Speed is of the essence

So far, Dish has been able to blunt the impact of customer losses with higher prices. Last quarter's average revenue per user of $88.76 was notably more than the figure of $85.03 reported for the first quarter of 2019. That pricing power isn't going to last forever, though. The cord-cutting movement has already done damage to the entire cable industry, and as more and more alternatives to cable take shape, consumers will only be willing to pay less -- not more -- for cable service. Success on the wireless front is something of a must-do for Dish Network.

Then there's the not-so-small matter of timing.

Dish will scoop up Boost and Virgin Mobile customers it secured with the merger of Sprint and T-Mobile. It's also got a respectable trove of licensed spectrum it can use to expand right away. Ergen further believes he can keep the cost of building a nationwide wireless 5G network to only about $10 billion by virtualizing it with software, as opposed to the use of conventional hardware.
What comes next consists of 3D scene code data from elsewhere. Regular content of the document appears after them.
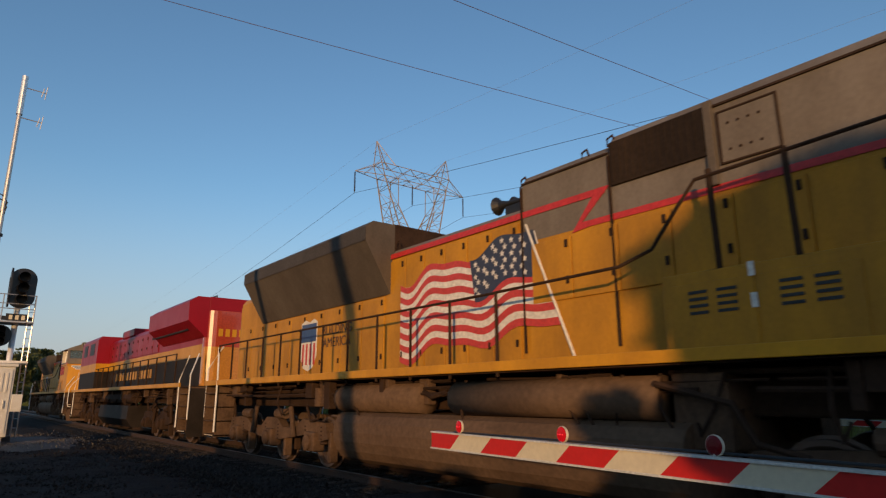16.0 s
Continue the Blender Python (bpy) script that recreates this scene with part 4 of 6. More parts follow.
def coupler(lc, x, d):
    part("coupler", loft([[(x + d * k, y, z) for y, z in ((-w, 0.78), (w, 0.78), (w, 0.98), (-w, 0.98))] for k, w in ((0, 0.12), (0.35, 0.10), (0.42, 0.17), (0.62, 0.20), (0.70, 0.12))]), M["underbody"], lc)


def door_panels(lc, x0, x1, n, side, y, z0, z1, material, name="hood_door"):
    """A row of hood doors, each proud of the hood, with latches."""
    w = (x1 - x0) / n
    for i in range(n):
        a = x0 + i * w
        d = part(name, box(a + 0.012, a + w - 0.012, min(side * y, side * (y + 0.025)), max(side * y, side * (y + 0.025)), z0, z1, 0.006), material, lc)
        for zz in (z0 + 0.2, z1 - 0.15):
            part("latch", box(a + w - 0.10, a + w - 0.06, side * (y + 0.035) - 0.012, side * (y + 0.035) + 0.012, zz, zz + 0.10), M["loco_dark"], d)


def wave(x):
    return 0.12 * math.sin(x * 3.6 + 0.4) + 0.05 * math.sin(x * 7.1)


def flag_decal(lc, x0, x1, z0, z1, y):
    """A waving flag as thin painted ribbons: thirteen stripes and a starred canton."""
    fl = part("flag", bmesh_ribbon(x0, x1, z0, z1, y, 0.0), M["logo_white"], lc, "faded painted flag on the hood side")
    h = (z1 - z0) / 13
    n = 26
    for k in range(0, 13, 2):
        top = z1 - k * h
        xe = x0 + (x1 - x0) * (0.60 if k < 6 else 1.0)
        part("flag_stripe", bmesh_ribbon(x0, xe, top - h, top, y - 0.003, 0.0), M["flag_red"], fl, "faded red stripe")
    part("canton", bmesh_ribbon(x0 + (x1 - x0) * 0.58, x1 - 0.02, z1 - 6.2 * h, z1 + 0.02, y - 0.005, 0.0), M["flag_blue"], fl, "dark blue canton")
    for r in range(6):
        for c in range(6):
            x = x0 + (x1 - x0) * (0.62 + 0.36 * (c + 0.3 * (r % 2)) / 6)
            z = z1 - 0.6 * h - r * h * 0.95 + wave_z(x, x0, x1)
            pts = []
            for j in range(10):
                a = math.pi / 2 + j * math.pi / 5
                q = 0.055 if j % 2 == 0 else 0.024
                pts.append((x + q * math.cos(a), z + q * math.sin(a)))
            part("star", prism(pts, "y", y - 0.011, y - 0.008), M["logo_white"], fl)
    part("flag_pole", tube([(x1 - 0.16, y - 0.012, z1 + 0.22), (x1 + 0.62, y - 0.012, z0 - 0.34)], 0.02, 6), M["logo_white"], fl, "painted pale flag pole")


def wave_z(x, x0, x1):
    k = (x - x0) / (x1 - x0)
    return wave(x) * (1.0 - 0.35 * k) - 0.16 * (1 - k) + 0.10 * k


def bmesh_ribbon(x0, x1, za, zb, y, _):
    bm = bmesh.new()
    n = 28
    fx0, fx1 = FLAG
    lo, hi = [], []
    for i in range(n + 1):
        x = x0 + (x1 - x0) * i / n
        k = (x - fx0) / (fx1 - fx0)
        dz = wave_z(x, fx0, fx1)
        lean0, lean1 = (FLAG_Z - za) * 0.30 * k, (FLAG_Z - zb) * 0.30 * k
        lo.append(bm.verts.new((x + lean0, y, za + dz)))
        hi.append(bm.verts.new((x + lean1, y, zb + dz)))
    for i in range(n):
        bm.faces.new((lo[i], lo[i + 1], hi[i + 1], hi[i]))
    got = bmesh.ops.extrude_face_region(bm, geom=bm.faces[:])
    bmesh.ops.translate(bm, vec=(0, -0.0025, 0), verts=[v for v in got["geom"] if isinstance(v, bmesh.types.BMVert)])
    return bm


FLAG, FLAG_Z = (-12.95, -9.62), 3.6


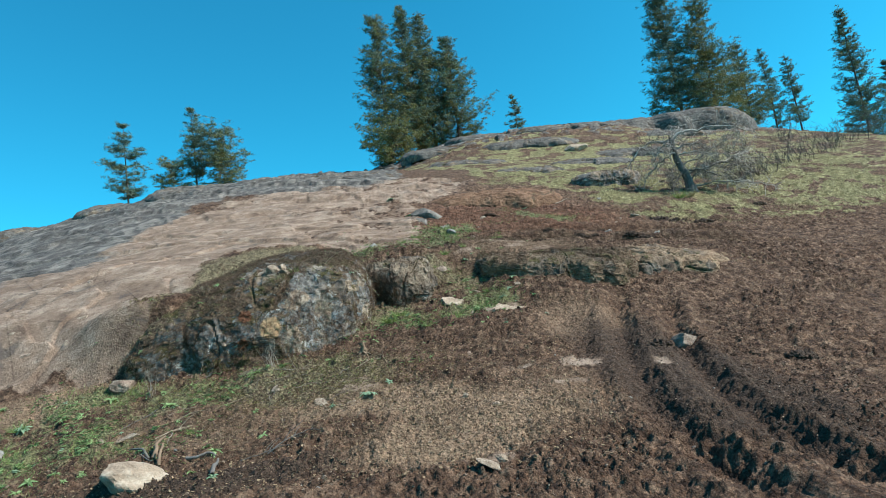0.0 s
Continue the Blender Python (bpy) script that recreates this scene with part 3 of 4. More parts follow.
# ---------------------------------------------------------------- bedrock outcrops
def outcrop(name, label, centre, radii, foot, top, material, tilt=(0.0, 0.0), boxy=0.4, block=(1.6, 2.0, 2.2), lump=0.10, seed=1, around=220, up=90, moss=0.5, spots=(), facet=0.6):
    """A hump of bedrock: a plan of radii round a middle, steep sides, a tilted top, split by joints into blocks."""
    th = np.arange(around) * 2 * np.pi / around
    r = np.array(radii, float)
    k = th / (2 * np.pi) * len(r)
    i, f = np.floor(k).astype(int) % len(r), k - np.floor(k)
    f = f * f * (3 - 2 * f)
    R = r[i] * (1 - f) + r[(i + 1) % len(r)] * f
    R = R * (1 + 0.05 * fbm(np.cos(th) * 3, np.sin(th) * 3, seed, 3, seed))
    phi = np.linspace(0.0001, np.pi / 2 - 0.0001, 900)
    typical = float(np.mean(boxy))
    p, q = np.cos(phi) ** typical, np.sin(phi) ** typical
    scale = float(np.mean(R))
    arc = np.concatenate([[0], np.cumsum(np.hypot(np.diff(p) * scale, np.diff(q) * (top - foot)))])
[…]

The price tag is questionable, given AT&T's struggle to realize meaningful savings through its virtualization efforts. And even if the cost estimates are on target, Dish is largely starting from scratch. After T-Mobile and Sprint got the legal green light to merge earlier this year, Dish affirmed that by June of 2023, it would still only be able to offer 5G service to about 70% of the country's consumers. Considering all the other major mobile names are ready to bring 5G to a lot more people, a lot sooner, Dish's outlook isn't exactly thrilling. Rivals will have three years to get entrenched.

In light of the company's current trajectory, it could be a long three years.